Re: (reiserfs) Re: I discussed reading directories as files with jra, Stallman, and (fwd)

Bill Huey (billh@mag.ucsd.edu)
Tue, 22 Jun 1999 18:16:49 -0700 (PDT)


> Are MacOS resource forks recursive? No. Can MacOS resource forks be files?
> No. Can MacOS resource fork attributes have different permissions as the

Well, resource forks are treated like files in CAP. There's also Apple Double.

> base file? No. Can MacOS attributes be symbolic linked across files to
> save space and be more generic? No. Can MacOS resource fork attributes be
> different things to different users in a multiuser environment? No.
> Directories are all 'Yes' to those questions, and they are extremely fast
> with 2.2. Whats your problem with directories?

It was probably an overreaction to certain folks that I'm around that
don't really have an appreciation of other OSes ideas. Unix/Posix isn't
everything you know and some of the conventions in Unix are pretty damn
arcane.

I'd be irriated if folks were resistant to this kind of stuff without
questioning typical OS conventions.

[Open/NeXT]Step uses directories for this kind of stuff and it's an
acceptable work around. Mac OS X probably does the same thing since
it's mostly OpenStep.

And some of these particular notions are pretty cool under various OSes
that.

It would be nice to have something slicker.

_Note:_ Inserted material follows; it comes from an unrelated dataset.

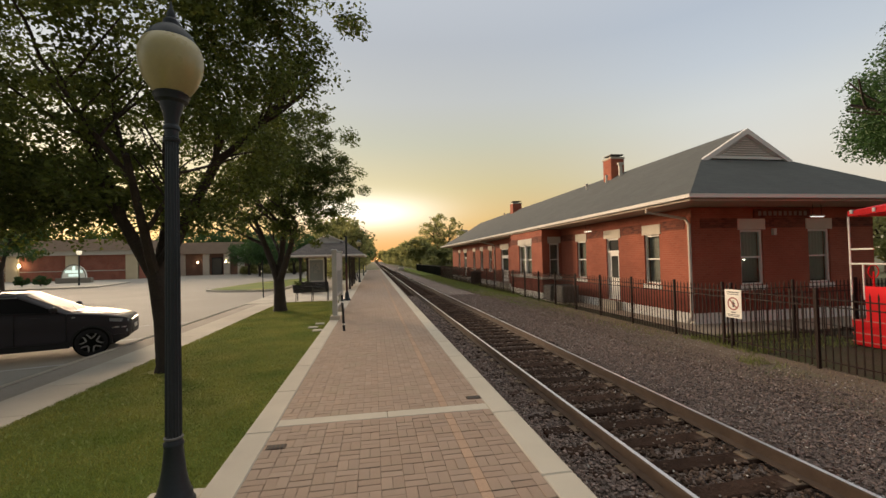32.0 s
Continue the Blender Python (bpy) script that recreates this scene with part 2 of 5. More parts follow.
def glow(name, color, strength):
    mt = bpy.data.materials.new(name)
    mt.use_nodes = True
    bs = mt.node_tree.nodes["Principled BSDF"]
    bs.inputs["Base Color"].default_value = (*color, 1)
    bs.inputs["Emission Color"].default_value = (*color, 1)
    bs.inputs["Emission Strength"].default_value = strength
    return mt


def glass(name, tint=(0.03, 0.035, 0.04), rough=0.05, shine=0.5):
    """Dark glazing that mirrors the sky."""
    mt = bpy.data.materials.new(name)
    mt.use_nodes = True
    bs = mt.node_tree.nodes["Principled BSDF"]
    bs.inputs["Base Color"].default_value = (*tint, 1)
    bs.inputs["Roughness"].default_value = rough
    bs.inputs["Specular IOR Level"].default_value = shine
    return mt


def clear_glass(name, tint):
    """Clear window glass: the room shows through, the sky mirrors in it."""
    mt = bpy.data.materials.new(name)
    mt.use_nodes = True
    nt = mt.node_tree
    nt.nodes.remove(nt.nodes["Principled BSDF"])
    tr, gl, mx, fr = (nt.nodes.new("ShaderNode" + k) for k in ("BsdfTransparent", "BsdfGlossy", "MixShader", "LayerWeight"))
    tr.inputs["Color"].default_value = (*tint, 1)
    gl.inputs["Roughness"].default_value = 0.03
    fr.inputs["Blend"].default_value = 0.5
    po, sc_ = (nt.nodes.new("ShaderNodeMath") for _ in range(2))
    po.operation, sc_.operation = "POWER", "MULTIPLY_ADD"
    po.inputs[1].default_value = 4.0
    sc_.inputs[1].default_value, sc_.inputs[2].default_value = 0.6, 0.035
    nt.links.new(fr.outputs["Facing"], po.inputs[0])
    nt.links.new(po.outputs[0], sc_.inputs[0])
    nt.links.new(sc_.outputs[0], mx.inputs[0])
    nt.links.new(tr.outputs[0], mx.inputs[1])
    nt.links.new(gl.outputs[0], mx.inputs[2])
    nt.links.new(mx.outputs[0], nt.nodes["Material Output"].inputs[0])
    return mt


def brick_wall(name, c1, c2, mortar, wide=0.215, high=0.075, joint=0.006, dim=0.82, bright=1.12):
    """Red running-bond brickwork, 0.215 x 0.075 m a brick, in upright walls of both directions."""
    mt = bpy.data.materials.new(name)
    mt.use_nodes = True
    nt = mt.node_tree
    bs = nt.nodes["Principled BSDF"]
    bs.inputs["Roughness"].default_value, bs.inputs["Specular IOR Level"].default_value = 0.9, 0.2
    tc = nt.nodes.new("ShaderNodeTexCoord")
    sp = nt.nodes.new("ShaderNodeSeparateXYZ")
    nt.links.new(tc.outputs["Object"], sp.inputs[0])
    ad = nt.nodes.new("ShaderNodeMath")
    nt.links.new(sp.outputs[0], ad.inputs[0])
    nt.links.new(sp.outputs[1], ad.inputs[1])
    cb = nt.nodes.new("ShaderNodeCombineXYZ")
    nt.links.new(ad.outputs[0], cb.inputs[0])
    nt.links.new(sp.outputs[2], cb.inputs[1])
    br = nt.nodes.new("ShaderNodeTexBrick")
    for key, val in (("Scale", 1.0), ("Mortar Size", joint), ("Brick Width", wide), ("Row Height", high), ("Bias", 0.0)):
        br.inputs[key].default_value = val
    for key, val in (("Color1", c1), ("Color2", c2), ("Mortar", mortar)):
        br.inputs[key].default_value = (*val, 1)
    nt.links.new(cb.outputs[0], br.inputs["Vector"])
    ns = nt.nodes.new("ShaderNodeTexNoise")
    ns.inputs["Scale"].default_value, ns.inputs["Detail"].default_value = 0.9, 6.0
    nt.links.new(tc.outputs["Object"], ns.inputs["Vector"])
    mr = nt.nodes.new("ShaderNodeMapRange")
    mr.inputs[1].default_value, mr.inputs[2].default_value = 0.35, 0.75
    mr.inputs[3].default_value, mr.inputs[4].default_value = dim, bright
    nt.links.new(ns.outputs["Fac"], mr.inputs[0])
    hs = nt.nodes.new("ShaderNodeHueSaturation")
    nt.links.new(br.outputs["Color"], hs.inputs["Color"])
    nt.links.new(mr.outputs[0], hs.inputs["Value"])
    nt.links.new(hs.outputs[0], bs.inputs["Base Color"])
    bp = nt.nodes.new("ShaderNodeBump")
    bp.inputs["Strength"].default_value, bp.inputs["Distance"].default_value, bp.invert = 0.5, 0.008, True
    nt.links.new(br.outputs["Fac"], bp.inputs["Height"])
    nt.links.new(bp.outputs[0], bs.inputs["Normal"])
    return mt


def leafy(name, color, other, vary=0.35, shine_through=0.35, scale=0.5):
    """Leaves: each with its own shade, light passing through."""
    mt = material(name, color, 0.55, 0, other, scale, 0.7, 30, 0.1, 0, per="island", vary=vary, spec=0.3)
    nt = mt.node_tree
    bs = nt.nodes["Principled BSDF"]
    tr = nt.nodes.new("ShaderNodeBsdfTranslucent")
    mx = nt.nodes.new("ShaderNodeMixShader")
    mx.inputs[0].default_value = shine_through
    nt.links.new(bs.inputs["Base Color"].links[0].from_socket, tr.inputs["Color"])
    nt.links.new(bs.outputs[0], mx.inputs[1])
    nt.links.new(tr.outputs[0], mx.inputs[2])
    nt.links.new(mx.outputs[0], nt.nodes["Material Output"].inputs[0])
    return mt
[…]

BeOS has a minimal "attributes" API and it's pretty simple to implement.

Adding:

fs_[ read,
write,
rewind,
open,
close,
stat,
remove,
rename ]_attribute ( int fd, ......);

Isn't going to break Linux if it's encapsulated in a module of some sort.

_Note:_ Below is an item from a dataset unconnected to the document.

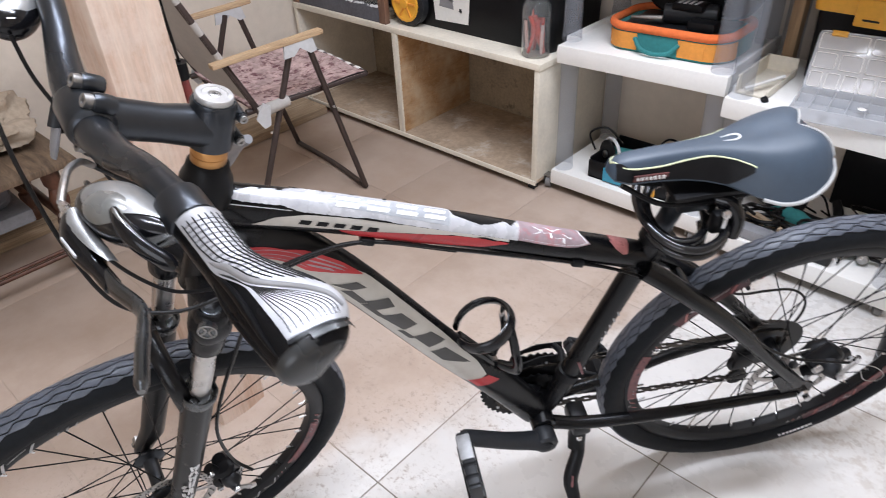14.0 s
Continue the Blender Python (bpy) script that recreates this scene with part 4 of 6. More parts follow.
for s in (1, -1):
    leg = Shape().lathe([(0.018, -0.217), (0.0205, -0.213), (0.0215, -0.200), (0.0216, -0.172), (0.0213, -0.160), (0.0198, -0.1520), (0.0165, -0.1475), (0.0138, -0.1464), (0.0130, -0.1470), (0.004, -0.1470)], (0.020, 0.064 * s, 0), (0, 0, 1), 20)
    fk("fork_shoulder", leg, "paint", fork)
    fk("stanchion", Shape().tube([(0.020, 0.064 * s, -0.20), (0.020, 0.064 * s, -0.34)], 0.0142, 20), "stanchion", fork, "bright steel stanchion")
    out, along = V((0.50, 0.866 * s, 0)), V((0.866, -0.50 * s, 0))
    ed = V((0.020, 0.064 * s, -0.1600)) + out * 0.0244
    emb = fk("cap_disc", Shape().lathe([(0.0112, -0.006), (0.0112, 0.0010), (0.0098, 0.0014), (0.0094, 0.0008)], ed, out, 24), "lever", fork, "small dark grey emblem disc")
    fk("emblem_ring", Shape().tube([ed + out * 0.0012 + along * (0.0098 * math.cos(q)) + V((0, 0, 0.0098 * math.sin(q))) for q in (2 * math.pi * i / 24 for i in range(25))], 0.0009, 6), "dullsteel", emb)
    for q in (-1, 1):
        fk("emblem_mark", Shape().tube(smooth([ed + along * (x * q) + out * 0.0013 + V((0, 0, z)) for x, z in ((0.0052, 0.006), (0.0016, 0.001), (0.0058, -0.0055))], 3), 0.0011, 6), "dullsteel", emb)
    fk("top_dial", Shape().lathe([(0.0122, -0.1470), (0.0122, -0.1460), (0.0110, -0.1454), (0.0098, -0.1456), (0.0094, -0.1462)], (0.020, 0.064 * s, 0), (0, 0, 1), 24), "lever", fork)
    fk("seal", Shape().lathe([(0.0150, -0.330), (0.0212, -0.326), (0.0232, -0.316), (0.0236, -0.311), (0.0222, -0.3085), (0.0205, -0.3095), (0.0188, -0.318), (0.0146, -0.320)], (0.020, 0.064 * s, 0), (0, 0, 1), 28), "lever", fork, "worn grey seal lip")
    low = Shape().tube([(0.020, 0.064 * s, -0.320), (0.020, 0.064 * s, -0.37), (0.020, 0.064 * s, -0.50), (0.022, 0.063 * s, -0.59), (0.034, 0.062 * s, -0.628), (0.040, 0.062 * s, -0.645)], [0.0205, 0.0200, 0.0190, 0.0185, 0.016, 0.010], 18, flat=[1, 1, 1, 0.95, 0.7, 0.6], up=(1, 0, 0))
    lw = fk("fork_lower", low, "paint_worn", fork)
    fk("axle_nut", Shape().lathe([(0.011, 0), (0.011, 0.005), (0.007, 0.008), (0.007, 0.013)], (0.040, 0.068 * s, -0.632), (0, s, 0), 6), "dullsteel", fork)
    yo = lambda z: (0.064 + 0.0193 + 0.0010 * (-0.50 - z) / 0.13 * -1) * s
    for i, (z, hh, hw, tilt) in enumerate(((-0.474, 0.0065, 0.0062, 14), (-0.489, 0.0050, 0.0058, -20), (-0.503, 0.0055, 0.0060, 10), (-0.520, 0.0085, 0.0042, 4), (-0.541, 0.0090, 0.0030, -4), (-0.560, 0.0050, 0.0052, 16), (-0.574, 0.0045, 0.0056, -14))):
        for q in (-1, 1):
            fk("lettering", Shape().box((-0.0017, 0, -hh), (0.0017, 0.0012, hh), 0, Matrix.Translation((0.0205 + q * hw * 0.62, yo(z) - 0.0006 * (s > 0), z)) @ pose(0, 0, 0, 0, tilt * q, 0)), "decal_white", fork)
        if i % 2 == 0:
            fk("lettering", Shape().box((-hw * 0.7, 0, -0.0013), (hw * 0.7, 0.0012, 0.0013), 0, Matrix.Translation((0.0205, yo(z) - 0.0005 * (s > 0), z + hh * 0.3))), "decal_white", fork)
    rnd = random.Random(9)
    for i in range(9):
        zz = -0.525 - 0.012 * i + rnd.uniform(-0.004, 0.004)
        fk("scuff", Shape().box((-0.002 - rnd.uniform(0, 0.004), 0, -0.003), (0.002, 0.0008, 0.004 + rnd.uniform(0, 0.004)), 0, Matrix.Translation((0.029 + rnd.uniform(-0.003, 0.003), 0.0806 if s > 0 else -0.0806, zz)) @ pose(0, 0, 0, 0, rnd.uniform(-30, 30), -28 * s)), "decal_dull", fork)
fk("fork_arch", Shape().tube(smooth([(0.030, -0.062, -0.345), (0.046, -0.052, -0.300), (0.056, 0, -0.274), (0.046, 0.052, -0.300), (0.030, 0.062, -0.345)], 5), 0.0115, 12, flat=0.8), "paint", fork)

# brake callipers
def calliper(place, parent, put):
    b = put("brake_calliper", Shape().tube([(-0.026, -0.004, 0.002), (-0.022, -0.003, 0.002), (0.018, 0.0, 0.0), (0.023, 0.0, 0.0)], [0.012, 0.0175, 0.0185, 0.012], 18, flat=0.85).moved(place), "black", parent, "black mechanical disc brake calliper")
    put("piston_cap", Shape().lathe([(0.0150, 0.006), (0.0155, 0.014), (0.0135, 0.022), (0.0080, 0.027), (0.0070, 0.032)], (-0.002, 0, 0), (0, 1, 0), 18).moved(place), "dark", b)
    put("inner_half", Shape().tube([(-0.020, -0.016, 0.0), (0.0, -0.020, 0.0), (0.020, -0.014, 0.0)], [0.010, 0.014, 0.011], 14).moved(place), "black", b)
    for x0, z0, x1, z1 in ((-0.018, -0.014, -0.032, -0.028), (0.016, -0.012, 0.034, -0.016)):
        put("mount_lug", Shape().tube([(x0, 0.0, z0), (x1, -0.006, z1)], [0.010, 0.0085], 12).moved(place), "black", b)
        put("calliper_bolt", Shape().lathe([(0.0055, 0), (0.0055, 0.004), (0.0030, 0.0046), (0.0026, 0.002)], (x1, 0.004, z1), (0, 1, 0), 10).moved(place), "steel", b)
    put("calliper_arm", Shape().tube(smooth([(-0.002, 0.033, 0.0), (-0.012, 0.034, 0.010), (-0.024, 0.033, 0.014), (-0.034, 0.030, 0.010)], 3), 0.0045, 8, flat=0.55).moved(place), "dullsteel", b, "dull alloy brake arm")
    put("arm_nut", Shape().lathe([(0.0055, 0), (0.0055, 0.004), (0.003, 0.005)], (-0.002, 0.033, 0.0), (0, 1, 0), 6).moved(place), "steel", b)
    put("cable_stop", Shape().tube([(0.010, 0.016, 0.016), (0.020, 0.020, 0.024)], [0.0050, 0.0036], 10).moved(place), "steel", b)
    put("adjuster", Shape().tube([(-0.034, 0.030, 0.012), (-0.040, 0.030, 0.020)], [0.0045, 0.0035], 10).moved(place), "steel", b)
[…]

The NFS folks will just have to be comfortable about this API breaking
and have the GUI environment work around having a technical subset. That's
the application programmer problem. It'll work great for local disks with
stuff like GNOME if someone would clue into it.

Maybe it's a bad idea and inappropriate for Linux/Unix. It seems that
preserving per file ACL information is an equal problem.